>> START Dataset

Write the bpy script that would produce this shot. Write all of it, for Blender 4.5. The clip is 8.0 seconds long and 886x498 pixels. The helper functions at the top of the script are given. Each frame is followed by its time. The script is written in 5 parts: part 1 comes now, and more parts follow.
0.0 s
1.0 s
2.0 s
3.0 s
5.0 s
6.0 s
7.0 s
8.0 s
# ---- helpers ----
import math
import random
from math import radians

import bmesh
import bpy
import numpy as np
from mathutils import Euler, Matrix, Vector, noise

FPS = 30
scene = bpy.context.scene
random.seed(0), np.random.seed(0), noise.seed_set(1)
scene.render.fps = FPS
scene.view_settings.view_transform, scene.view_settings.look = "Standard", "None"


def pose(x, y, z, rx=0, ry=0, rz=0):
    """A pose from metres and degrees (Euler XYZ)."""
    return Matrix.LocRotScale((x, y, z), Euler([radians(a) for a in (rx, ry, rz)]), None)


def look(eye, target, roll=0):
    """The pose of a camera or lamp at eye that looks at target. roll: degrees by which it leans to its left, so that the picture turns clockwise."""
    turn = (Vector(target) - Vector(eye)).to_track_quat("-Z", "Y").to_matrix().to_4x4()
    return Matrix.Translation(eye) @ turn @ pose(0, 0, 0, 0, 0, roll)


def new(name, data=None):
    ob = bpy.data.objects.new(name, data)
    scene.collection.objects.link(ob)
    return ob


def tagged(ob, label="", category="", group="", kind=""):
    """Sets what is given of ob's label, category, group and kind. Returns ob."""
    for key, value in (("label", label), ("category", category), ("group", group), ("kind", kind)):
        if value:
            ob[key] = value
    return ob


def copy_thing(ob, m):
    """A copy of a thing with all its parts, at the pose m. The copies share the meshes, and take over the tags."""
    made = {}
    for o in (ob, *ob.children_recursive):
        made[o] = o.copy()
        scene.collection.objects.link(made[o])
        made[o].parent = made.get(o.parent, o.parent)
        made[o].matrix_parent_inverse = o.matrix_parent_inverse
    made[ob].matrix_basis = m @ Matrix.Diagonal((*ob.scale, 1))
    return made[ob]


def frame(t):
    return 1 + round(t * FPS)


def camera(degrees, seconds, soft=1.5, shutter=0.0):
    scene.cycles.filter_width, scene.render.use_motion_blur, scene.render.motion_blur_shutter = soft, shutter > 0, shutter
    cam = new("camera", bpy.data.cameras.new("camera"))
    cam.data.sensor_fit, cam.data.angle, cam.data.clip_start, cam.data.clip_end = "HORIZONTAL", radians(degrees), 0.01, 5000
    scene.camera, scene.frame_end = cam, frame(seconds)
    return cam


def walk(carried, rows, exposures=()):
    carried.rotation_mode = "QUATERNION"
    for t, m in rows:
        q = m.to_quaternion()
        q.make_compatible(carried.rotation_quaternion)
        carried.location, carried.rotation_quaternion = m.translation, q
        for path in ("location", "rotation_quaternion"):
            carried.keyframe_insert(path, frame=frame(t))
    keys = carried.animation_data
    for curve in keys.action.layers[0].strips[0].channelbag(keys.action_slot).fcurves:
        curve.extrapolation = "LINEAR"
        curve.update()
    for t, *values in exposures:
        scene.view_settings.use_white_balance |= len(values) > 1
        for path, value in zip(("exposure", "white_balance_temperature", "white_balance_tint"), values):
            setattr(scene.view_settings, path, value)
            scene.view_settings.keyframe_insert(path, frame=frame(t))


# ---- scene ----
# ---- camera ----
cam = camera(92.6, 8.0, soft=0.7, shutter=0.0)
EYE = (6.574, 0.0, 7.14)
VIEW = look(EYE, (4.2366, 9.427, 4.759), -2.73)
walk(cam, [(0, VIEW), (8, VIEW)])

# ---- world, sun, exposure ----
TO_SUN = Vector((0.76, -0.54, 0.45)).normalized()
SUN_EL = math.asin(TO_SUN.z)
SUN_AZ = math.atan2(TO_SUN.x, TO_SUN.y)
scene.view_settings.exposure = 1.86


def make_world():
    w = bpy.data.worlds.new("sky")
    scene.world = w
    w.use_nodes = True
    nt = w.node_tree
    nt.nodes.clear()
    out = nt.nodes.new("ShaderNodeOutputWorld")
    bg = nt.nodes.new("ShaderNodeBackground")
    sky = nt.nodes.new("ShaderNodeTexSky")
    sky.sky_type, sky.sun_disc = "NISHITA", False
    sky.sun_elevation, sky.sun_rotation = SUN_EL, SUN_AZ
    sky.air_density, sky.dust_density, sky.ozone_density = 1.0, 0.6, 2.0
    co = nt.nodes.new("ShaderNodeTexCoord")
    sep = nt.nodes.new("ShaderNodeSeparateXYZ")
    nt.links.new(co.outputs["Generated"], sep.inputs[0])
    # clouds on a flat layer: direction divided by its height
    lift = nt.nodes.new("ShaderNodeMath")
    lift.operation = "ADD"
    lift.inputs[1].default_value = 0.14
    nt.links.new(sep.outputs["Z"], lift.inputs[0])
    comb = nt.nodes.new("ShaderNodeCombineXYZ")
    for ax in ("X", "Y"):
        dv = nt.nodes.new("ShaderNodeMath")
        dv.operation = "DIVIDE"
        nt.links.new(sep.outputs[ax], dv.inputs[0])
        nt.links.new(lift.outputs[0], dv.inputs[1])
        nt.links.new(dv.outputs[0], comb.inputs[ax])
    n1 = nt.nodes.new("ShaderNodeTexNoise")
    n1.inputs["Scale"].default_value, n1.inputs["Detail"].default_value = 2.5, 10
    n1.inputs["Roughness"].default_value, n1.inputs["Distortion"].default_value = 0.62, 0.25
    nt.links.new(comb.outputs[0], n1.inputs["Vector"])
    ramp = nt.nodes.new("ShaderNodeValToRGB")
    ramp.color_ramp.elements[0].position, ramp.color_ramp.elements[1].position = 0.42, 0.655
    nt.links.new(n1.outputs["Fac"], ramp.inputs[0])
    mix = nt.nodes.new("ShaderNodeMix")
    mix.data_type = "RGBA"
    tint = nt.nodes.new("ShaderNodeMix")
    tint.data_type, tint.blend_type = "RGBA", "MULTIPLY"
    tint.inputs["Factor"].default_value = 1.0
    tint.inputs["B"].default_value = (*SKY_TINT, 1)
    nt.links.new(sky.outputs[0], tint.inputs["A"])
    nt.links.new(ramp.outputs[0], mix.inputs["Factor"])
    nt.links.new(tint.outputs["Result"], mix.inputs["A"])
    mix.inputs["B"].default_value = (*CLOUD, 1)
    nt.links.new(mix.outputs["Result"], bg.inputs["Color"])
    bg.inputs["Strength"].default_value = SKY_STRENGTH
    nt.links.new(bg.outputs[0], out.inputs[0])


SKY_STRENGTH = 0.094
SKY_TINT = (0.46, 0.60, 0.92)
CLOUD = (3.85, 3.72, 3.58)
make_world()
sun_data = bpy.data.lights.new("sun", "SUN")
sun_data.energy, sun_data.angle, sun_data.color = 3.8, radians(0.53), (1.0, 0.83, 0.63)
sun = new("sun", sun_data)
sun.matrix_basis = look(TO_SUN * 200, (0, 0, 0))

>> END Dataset
>> START Dataset

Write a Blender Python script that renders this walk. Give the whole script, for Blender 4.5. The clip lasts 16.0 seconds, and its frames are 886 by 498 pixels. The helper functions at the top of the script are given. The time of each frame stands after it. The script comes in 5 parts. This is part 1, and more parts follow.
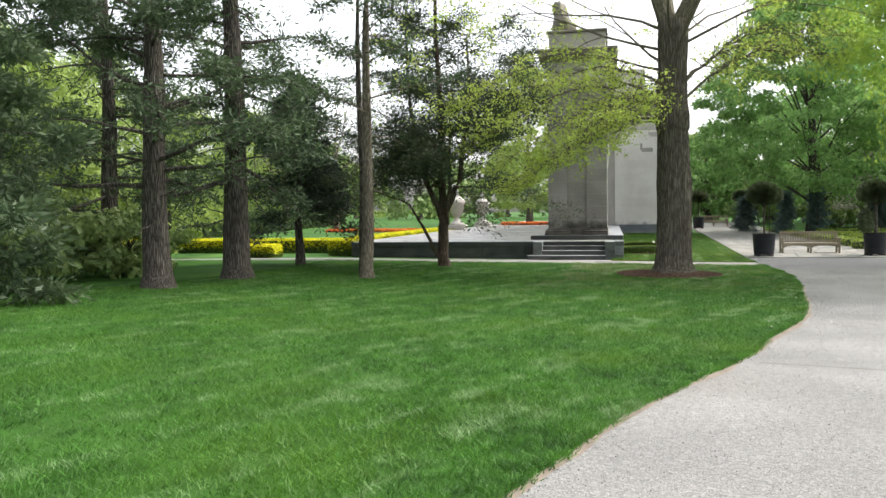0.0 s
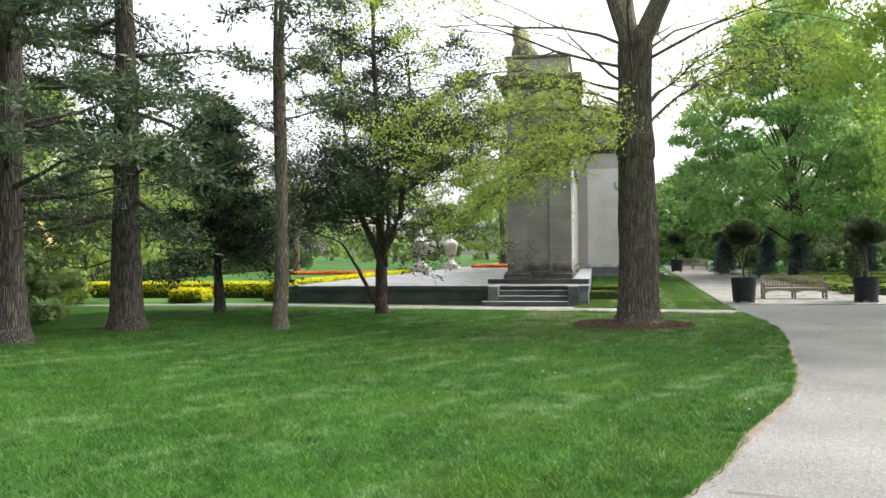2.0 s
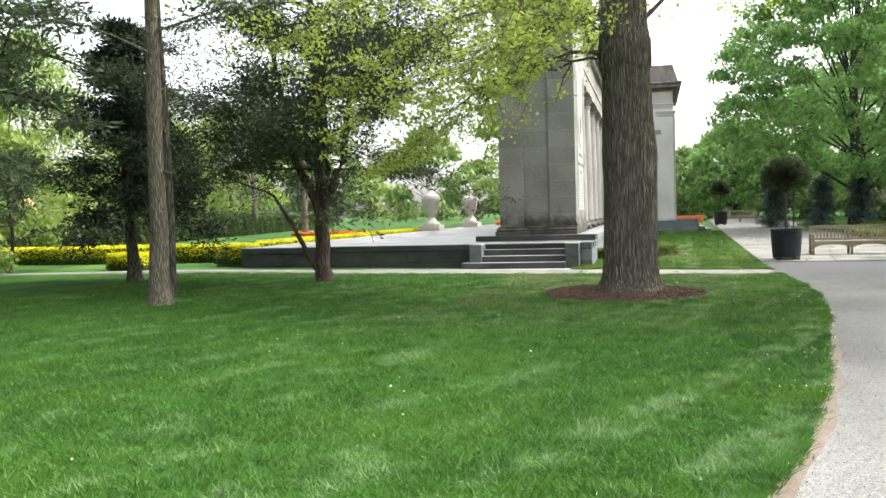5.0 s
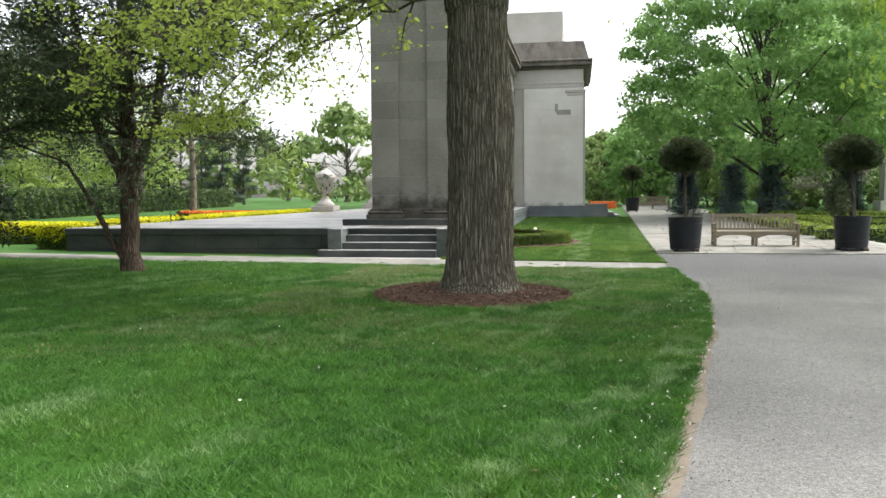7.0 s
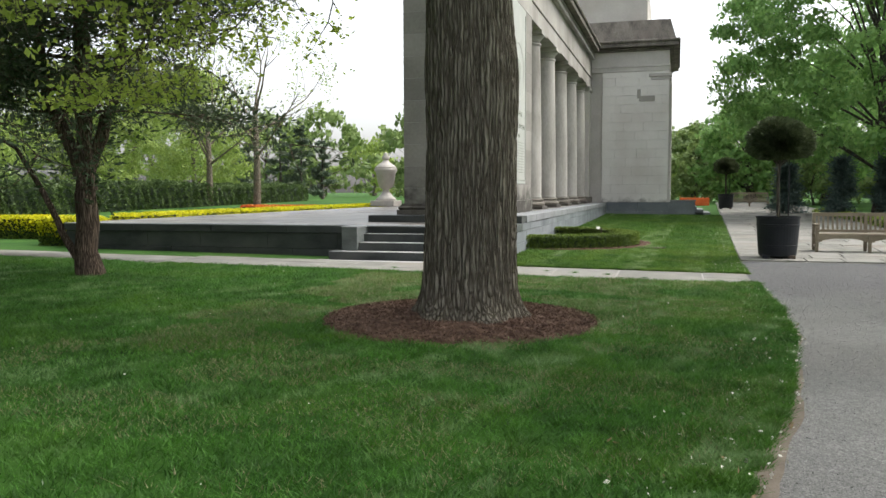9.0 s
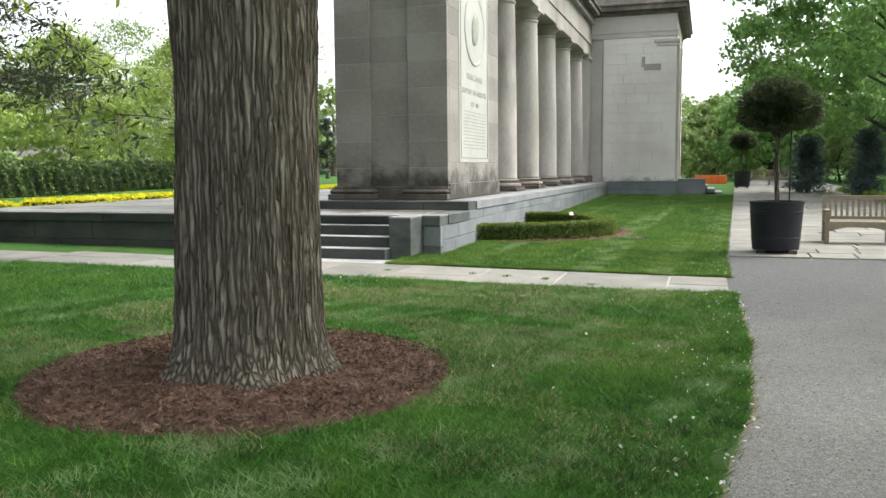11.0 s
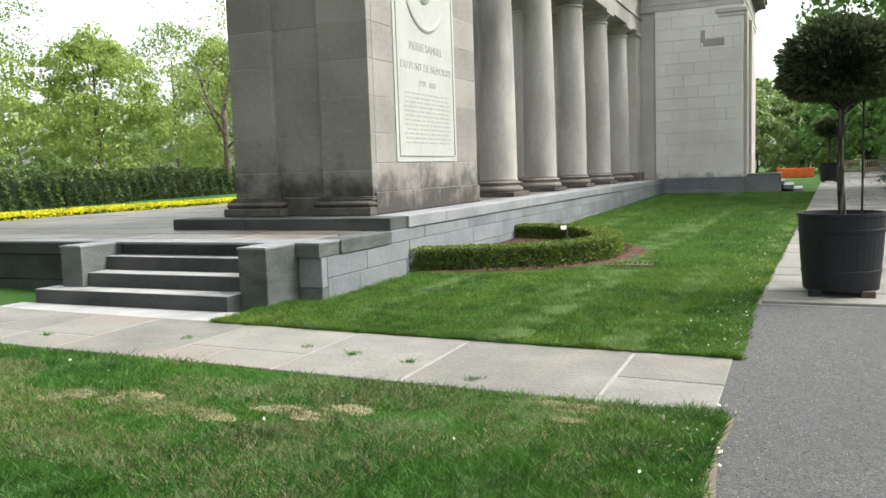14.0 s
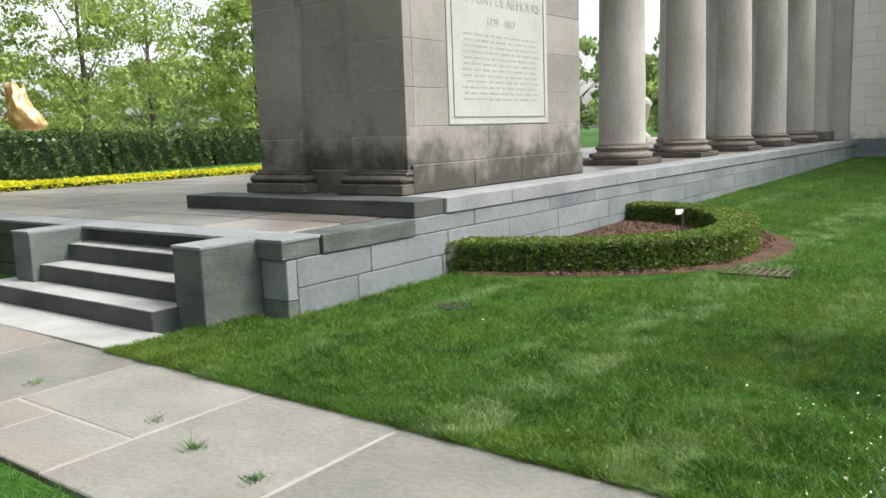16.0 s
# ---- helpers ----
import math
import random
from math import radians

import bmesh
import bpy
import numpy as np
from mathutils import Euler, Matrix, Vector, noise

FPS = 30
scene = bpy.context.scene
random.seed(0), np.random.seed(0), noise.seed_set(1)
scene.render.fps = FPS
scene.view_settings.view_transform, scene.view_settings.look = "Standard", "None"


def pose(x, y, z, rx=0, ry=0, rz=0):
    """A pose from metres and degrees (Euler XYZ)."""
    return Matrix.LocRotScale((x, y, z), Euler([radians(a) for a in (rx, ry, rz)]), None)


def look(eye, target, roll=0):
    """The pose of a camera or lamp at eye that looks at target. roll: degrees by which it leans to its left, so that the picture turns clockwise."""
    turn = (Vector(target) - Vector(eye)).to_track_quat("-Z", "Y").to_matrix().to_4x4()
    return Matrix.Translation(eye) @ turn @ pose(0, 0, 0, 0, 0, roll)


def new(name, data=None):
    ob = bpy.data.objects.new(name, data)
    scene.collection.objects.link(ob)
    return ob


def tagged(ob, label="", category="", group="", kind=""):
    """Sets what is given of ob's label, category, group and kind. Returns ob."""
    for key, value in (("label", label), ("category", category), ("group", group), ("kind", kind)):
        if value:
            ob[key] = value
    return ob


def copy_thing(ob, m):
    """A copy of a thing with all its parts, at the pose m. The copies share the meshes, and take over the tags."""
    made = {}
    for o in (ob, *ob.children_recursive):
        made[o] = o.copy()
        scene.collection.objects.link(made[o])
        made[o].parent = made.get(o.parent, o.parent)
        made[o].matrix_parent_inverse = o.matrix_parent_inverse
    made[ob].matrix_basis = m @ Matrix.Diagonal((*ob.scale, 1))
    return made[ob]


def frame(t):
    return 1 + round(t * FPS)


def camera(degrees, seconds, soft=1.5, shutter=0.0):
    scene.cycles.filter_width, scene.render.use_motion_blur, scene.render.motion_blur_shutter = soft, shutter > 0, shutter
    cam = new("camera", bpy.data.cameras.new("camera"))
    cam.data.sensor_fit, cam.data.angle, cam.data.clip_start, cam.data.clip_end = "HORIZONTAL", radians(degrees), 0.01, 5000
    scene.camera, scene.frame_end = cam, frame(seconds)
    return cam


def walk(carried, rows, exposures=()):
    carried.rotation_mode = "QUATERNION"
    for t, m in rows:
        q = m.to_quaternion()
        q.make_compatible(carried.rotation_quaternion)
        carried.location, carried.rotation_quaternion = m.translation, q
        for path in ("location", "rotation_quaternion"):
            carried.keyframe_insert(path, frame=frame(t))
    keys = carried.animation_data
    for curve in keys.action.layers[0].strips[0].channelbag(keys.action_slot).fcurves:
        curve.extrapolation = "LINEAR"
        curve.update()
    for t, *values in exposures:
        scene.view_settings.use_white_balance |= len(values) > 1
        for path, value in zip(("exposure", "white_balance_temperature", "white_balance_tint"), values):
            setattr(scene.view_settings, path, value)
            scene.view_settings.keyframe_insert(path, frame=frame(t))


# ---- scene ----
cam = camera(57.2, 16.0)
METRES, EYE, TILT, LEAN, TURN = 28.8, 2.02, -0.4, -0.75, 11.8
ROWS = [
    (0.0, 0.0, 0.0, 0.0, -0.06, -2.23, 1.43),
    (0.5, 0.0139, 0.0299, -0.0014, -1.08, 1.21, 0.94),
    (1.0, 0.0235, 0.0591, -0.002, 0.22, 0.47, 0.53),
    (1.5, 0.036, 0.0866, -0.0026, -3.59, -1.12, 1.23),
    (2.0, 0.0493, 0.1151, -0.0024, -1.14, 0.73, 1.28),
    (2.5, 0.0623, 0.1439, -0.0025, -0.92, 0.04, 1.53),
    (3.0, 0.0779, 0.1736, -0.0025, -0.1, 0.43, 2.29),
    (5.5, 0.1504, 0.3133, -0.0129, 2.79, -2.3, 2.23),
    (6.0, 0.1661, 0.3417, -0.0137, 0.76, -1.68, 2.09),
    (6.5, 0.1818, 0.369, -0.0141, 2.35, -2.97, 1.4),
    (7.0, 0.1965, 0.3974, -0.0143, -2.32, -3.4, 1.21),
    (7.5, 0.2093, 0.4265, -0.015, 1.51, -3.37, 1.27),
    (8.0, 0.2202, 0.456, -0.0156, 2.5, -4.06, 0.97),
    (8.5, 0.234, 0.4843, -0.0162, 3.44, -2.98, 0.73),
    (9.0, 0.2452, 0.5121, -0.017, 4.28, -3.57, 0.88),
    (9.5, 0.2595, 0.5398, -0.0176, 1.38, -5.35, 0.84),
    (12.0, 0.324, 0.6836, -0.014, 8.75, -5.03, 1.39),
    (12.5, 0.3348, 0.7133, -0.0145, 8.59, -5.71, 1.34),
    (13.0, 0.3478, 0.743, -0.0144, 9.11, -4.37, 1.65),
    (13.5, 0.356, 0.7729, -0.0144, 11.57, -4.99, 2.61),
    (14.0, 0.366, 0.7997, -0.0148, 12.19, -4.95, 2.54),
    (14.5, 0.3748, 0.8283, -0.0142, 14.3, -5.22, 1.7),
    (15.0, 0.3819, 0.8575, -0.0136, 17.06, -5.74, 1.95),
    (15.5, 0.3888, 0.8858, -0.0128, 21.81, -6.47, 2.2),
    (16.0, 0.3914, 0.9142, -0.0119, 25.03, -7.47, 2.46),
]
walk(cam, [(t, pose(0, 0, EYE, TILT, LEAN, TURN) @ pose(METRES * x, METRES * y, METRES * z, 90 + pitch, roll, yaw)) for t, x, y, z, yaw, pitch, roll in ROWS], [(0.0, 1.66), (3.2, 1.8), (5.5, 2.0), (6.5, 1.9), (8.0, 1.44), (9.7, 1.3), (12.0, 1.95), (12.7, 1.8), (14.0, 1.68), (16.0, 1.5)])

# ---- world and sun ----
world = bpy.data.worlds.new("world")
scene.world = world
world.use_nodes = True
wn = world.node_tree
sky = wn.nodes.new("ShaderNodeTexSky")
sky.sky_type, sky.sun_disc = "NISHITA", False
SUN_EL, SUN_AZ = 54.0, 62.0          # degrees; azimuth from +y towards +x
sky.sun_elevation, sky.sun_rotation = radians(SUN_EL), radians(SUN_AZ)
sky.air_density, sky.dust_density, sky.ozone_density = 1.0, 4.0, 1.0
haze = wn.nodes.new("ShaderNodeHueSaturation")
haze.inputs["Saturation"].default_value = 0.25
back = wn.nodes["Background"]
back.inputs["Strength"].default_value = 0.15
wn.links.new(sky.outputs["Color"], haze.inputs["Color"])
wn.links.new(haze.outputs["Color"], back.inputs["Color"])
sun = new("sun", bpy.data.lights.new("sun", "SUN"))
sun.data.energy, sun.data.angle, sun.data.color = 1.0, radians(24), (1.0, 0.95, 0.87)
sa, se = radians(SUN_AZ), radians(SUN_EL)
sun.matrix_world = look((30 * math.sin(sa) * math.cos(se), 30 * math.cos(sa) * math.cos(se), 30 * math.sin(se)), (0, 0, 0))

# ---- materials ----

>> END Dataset
>> START Dataset

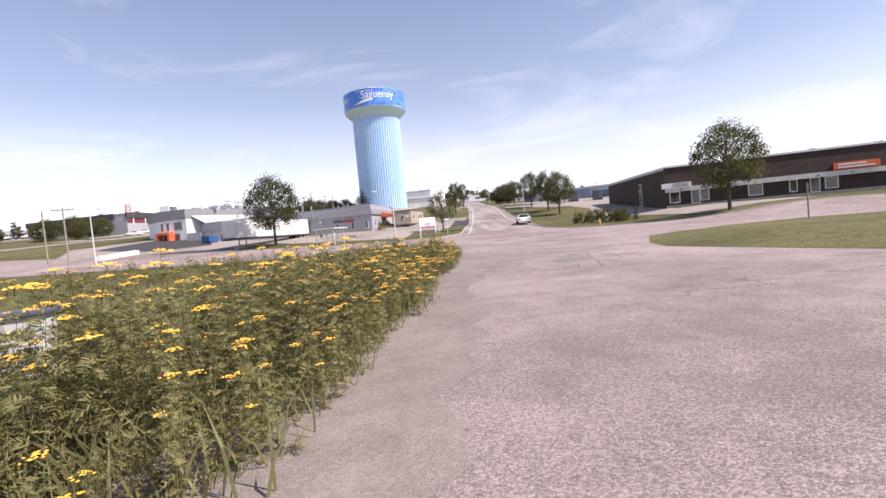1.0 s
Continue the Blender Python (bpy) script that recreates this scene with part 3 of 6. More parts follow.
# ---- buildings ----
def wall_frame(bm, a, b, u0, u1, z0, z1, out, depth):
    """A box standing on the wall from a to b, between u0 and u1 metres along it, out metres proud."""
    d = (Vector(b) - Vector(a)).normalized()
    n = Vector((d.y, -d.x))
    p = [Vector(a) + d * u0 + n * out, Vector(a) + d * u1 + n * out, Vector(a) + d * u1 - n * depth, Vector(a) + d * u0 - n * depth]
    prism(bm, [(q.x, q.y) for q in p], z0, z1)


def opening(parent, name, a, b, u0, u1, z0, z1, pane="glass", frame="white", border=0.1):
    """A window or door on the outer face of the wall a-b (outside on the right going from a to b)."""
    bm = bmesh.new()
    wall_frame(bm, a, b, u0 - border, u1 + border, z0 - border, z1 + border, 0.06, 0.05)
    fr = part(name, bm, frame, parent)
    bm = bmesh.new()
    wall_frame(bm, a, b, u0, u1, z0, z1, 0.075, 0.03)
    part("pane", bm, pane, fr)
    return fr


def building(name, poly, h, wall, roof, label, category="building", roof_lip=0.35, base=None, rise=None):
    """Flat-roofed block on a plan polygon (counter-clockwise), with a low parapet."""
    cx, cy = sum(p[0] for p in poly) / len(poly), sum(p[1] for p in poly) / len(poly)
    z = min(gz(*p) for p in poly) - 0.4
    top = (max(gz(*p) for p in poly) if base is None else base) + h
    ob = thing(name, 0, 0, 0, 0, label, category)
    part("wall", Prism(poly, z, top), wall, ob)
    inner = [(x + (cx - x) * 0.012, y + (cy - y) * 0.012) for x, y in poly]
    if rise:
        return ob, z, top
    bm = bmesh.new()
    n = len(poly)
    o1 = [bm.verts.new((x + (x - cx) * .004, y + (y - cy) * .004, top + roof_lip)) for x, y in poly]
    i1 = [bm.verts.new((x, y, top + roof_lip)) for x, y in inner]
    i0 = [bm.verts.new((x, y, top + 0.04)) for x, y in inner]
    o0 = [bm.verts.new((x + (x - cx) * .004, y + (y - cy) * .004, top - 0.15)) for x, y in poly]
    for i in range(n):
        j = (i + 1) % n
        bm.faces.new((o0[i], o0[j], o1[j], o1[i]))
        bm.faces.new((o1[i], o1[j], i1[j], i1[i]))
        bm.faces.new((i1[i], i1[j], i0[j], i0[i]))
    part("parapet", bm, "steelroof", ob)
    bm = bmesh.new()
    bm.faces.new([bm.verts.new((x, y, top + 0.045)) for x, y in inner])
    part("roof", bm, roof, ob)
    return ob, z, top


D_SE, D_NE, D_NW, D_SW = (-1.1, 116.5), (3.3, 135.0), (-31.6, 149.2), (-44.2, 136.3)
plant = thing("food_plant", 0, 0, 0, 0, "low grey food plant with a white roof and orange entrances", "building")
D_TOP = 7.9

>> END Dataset

> _Request_: Scan the material and collect every line that contains "with".

> _Answer in full_:
    """A copy of a thing with all its parts, at the pose m. The copies share the meshes, and take over the tags."""
    """A copy of a thing with all its parts, at the pose m. The copies share the meshes, and take over the tags."""
Continue the Blender Python (bpy) script that recreates this scene with part 3 of 6. More parts follow.
    """Flat-roofed block on a plan polygon (counter-clockwise), with a low parapet."""
plant = thing("food_plant", 0, 0, 0, 0, "low grey food plant with a white roof and orange entrances", "building")